In my previous posting I wrote about the mystery of bog paper sizes in public loos. Another mystery crops up when it comes to washing your hands after making use of the toilet facilities.

It makes sense for public bogs to install mixer taps (for American readers, that’s mixer faucets) so that customers can wash their hands in water at a temperature to their own liking. However, British public loos usually have separate taps for hot and cold water, probably because two bog-standard taps cost less to buy and install than a mixer tap. Even so, you should be able to mix a sinkful of warm water, shouldn’t you?

Yes, you should. But you rarely can because almost invariably the sink plug was stolen soon after the sink was installed and has never replaced. You therefore have to wash your hands under running water that is either icy cold or boiling hot, depending on which tap you choose. (Or in many case the choice is between icy cold and icy cold, despite the “H” or red blob displayed on one of the taps.)

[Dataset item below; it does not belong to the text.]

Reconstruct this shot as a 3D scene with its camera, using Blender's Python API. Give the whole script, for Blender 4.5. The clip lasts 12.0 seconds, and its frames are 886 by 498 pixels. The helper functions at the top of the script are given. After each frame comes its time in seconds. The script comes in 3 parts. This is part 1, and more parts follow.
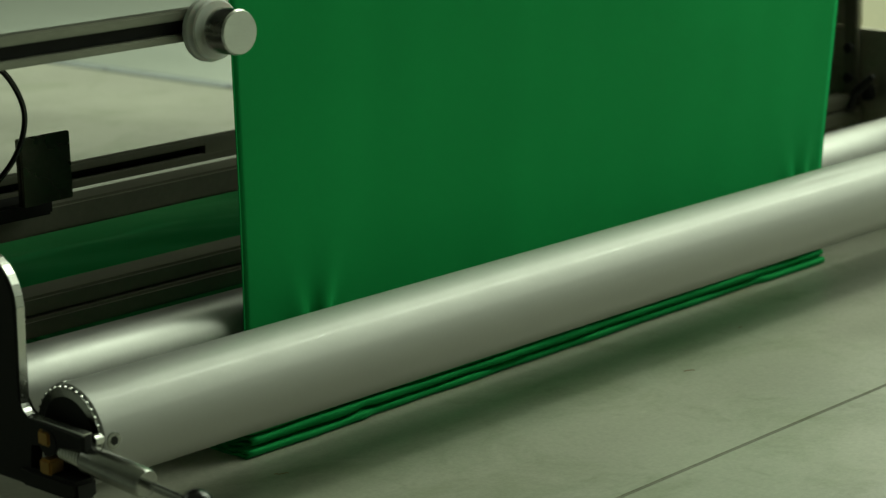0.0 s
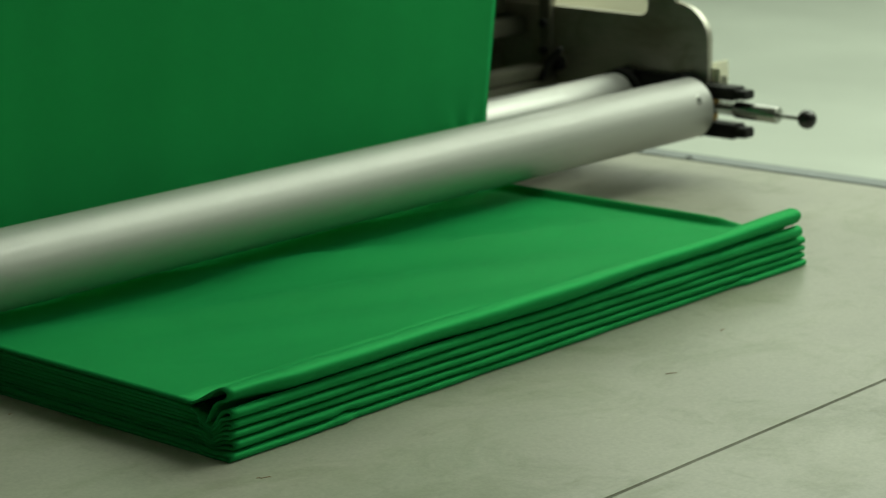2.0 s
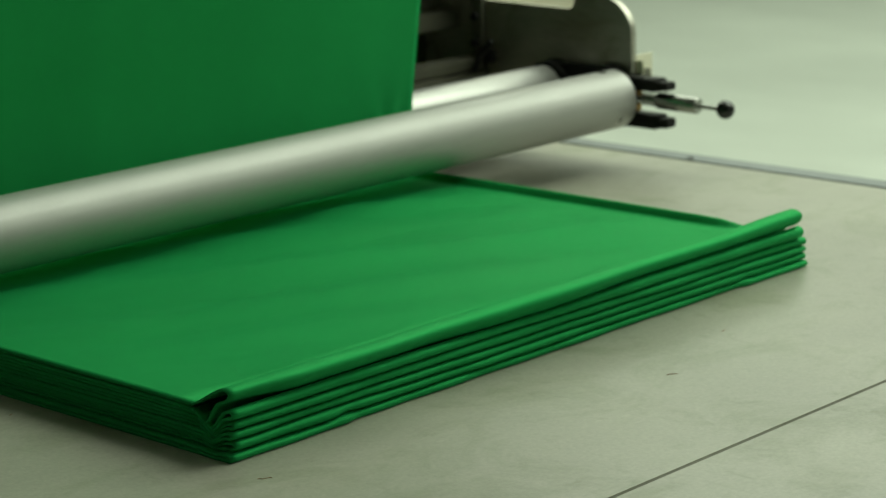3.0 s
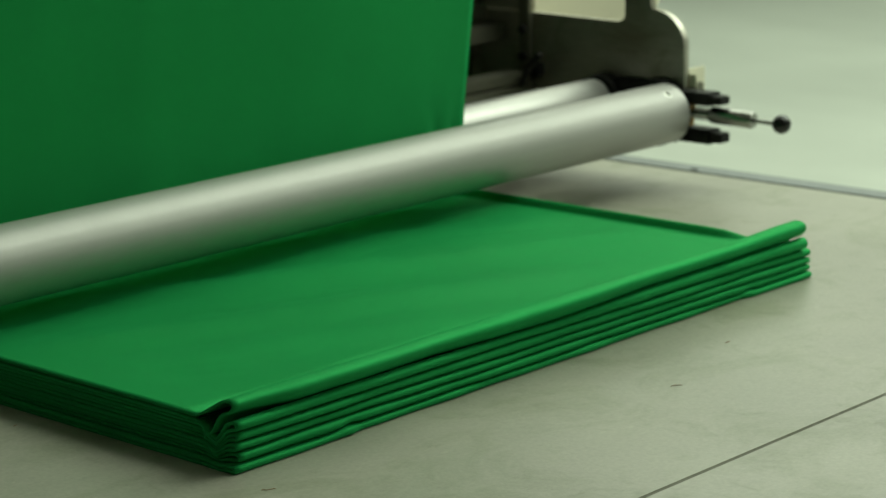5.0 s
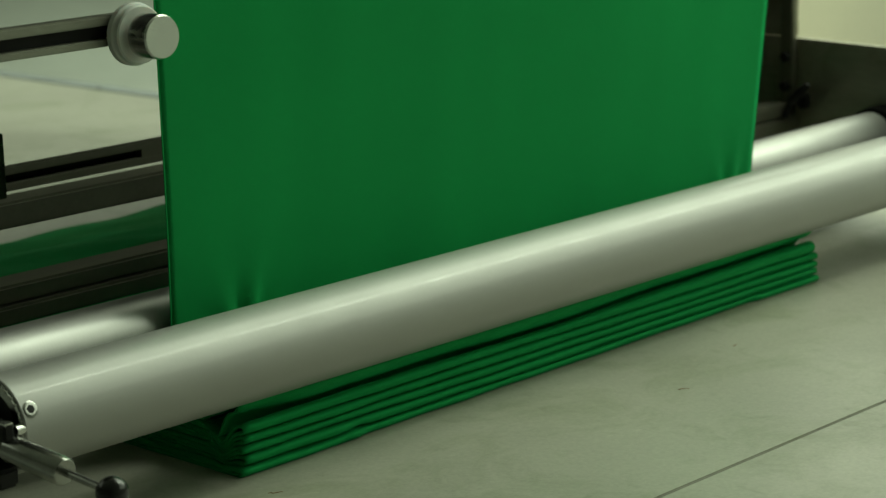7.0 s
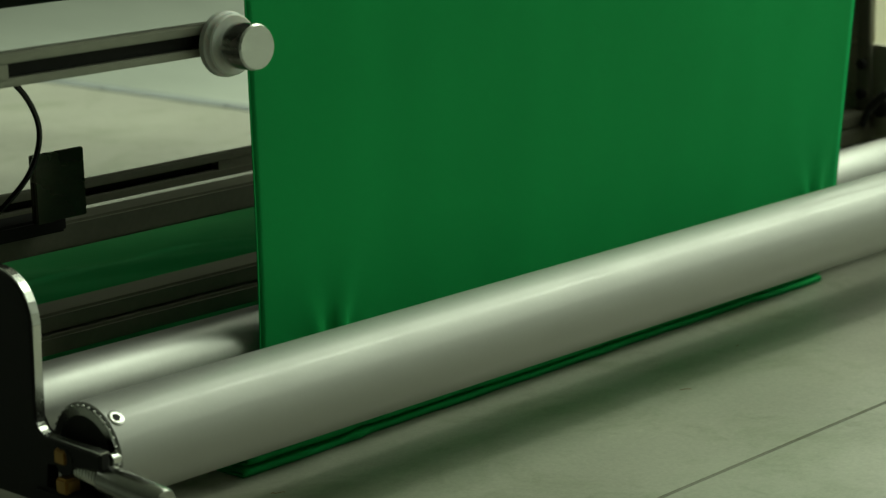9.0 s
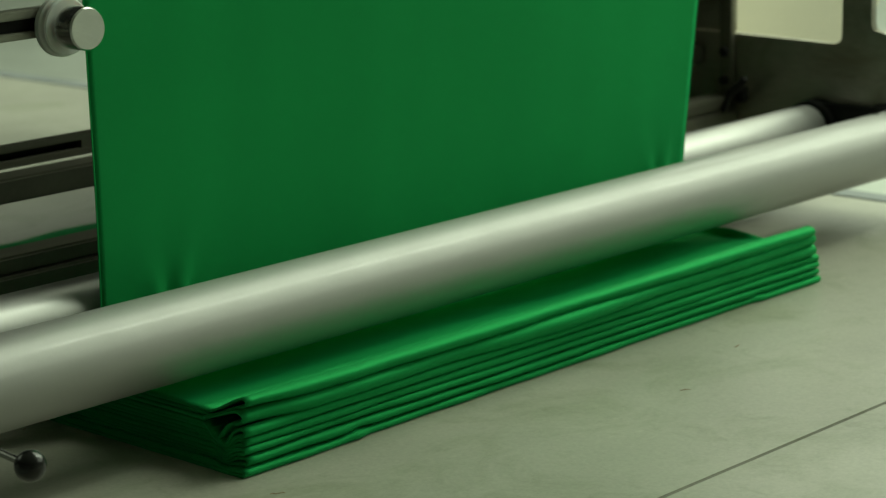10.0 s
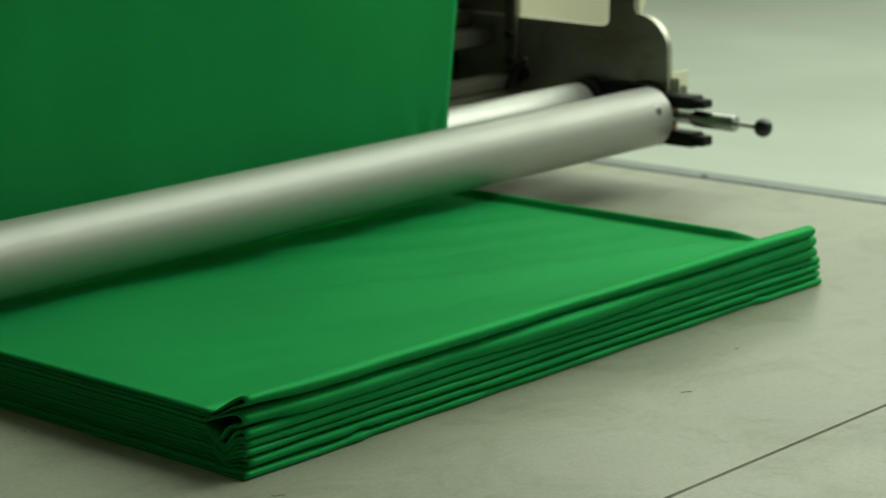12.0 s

A plugless sink offering only dangerously hot water

A plugless sink offering dangerously hot water

And another thing. A further mystery is the increasingly frequent appearance of notices warning “Caution. Hot water”. Why? If the water is scaldingly hot, then the owner of the bog should surely be able to adjust the heating control to reduce it to an acceptable level. But I suspect that these signs are just another manifestation of the “health and safety gone mad” phenomenon, which leads service providers to protect themselves from even the remotest risk of legal action by scaring their customers with alarmist warnings.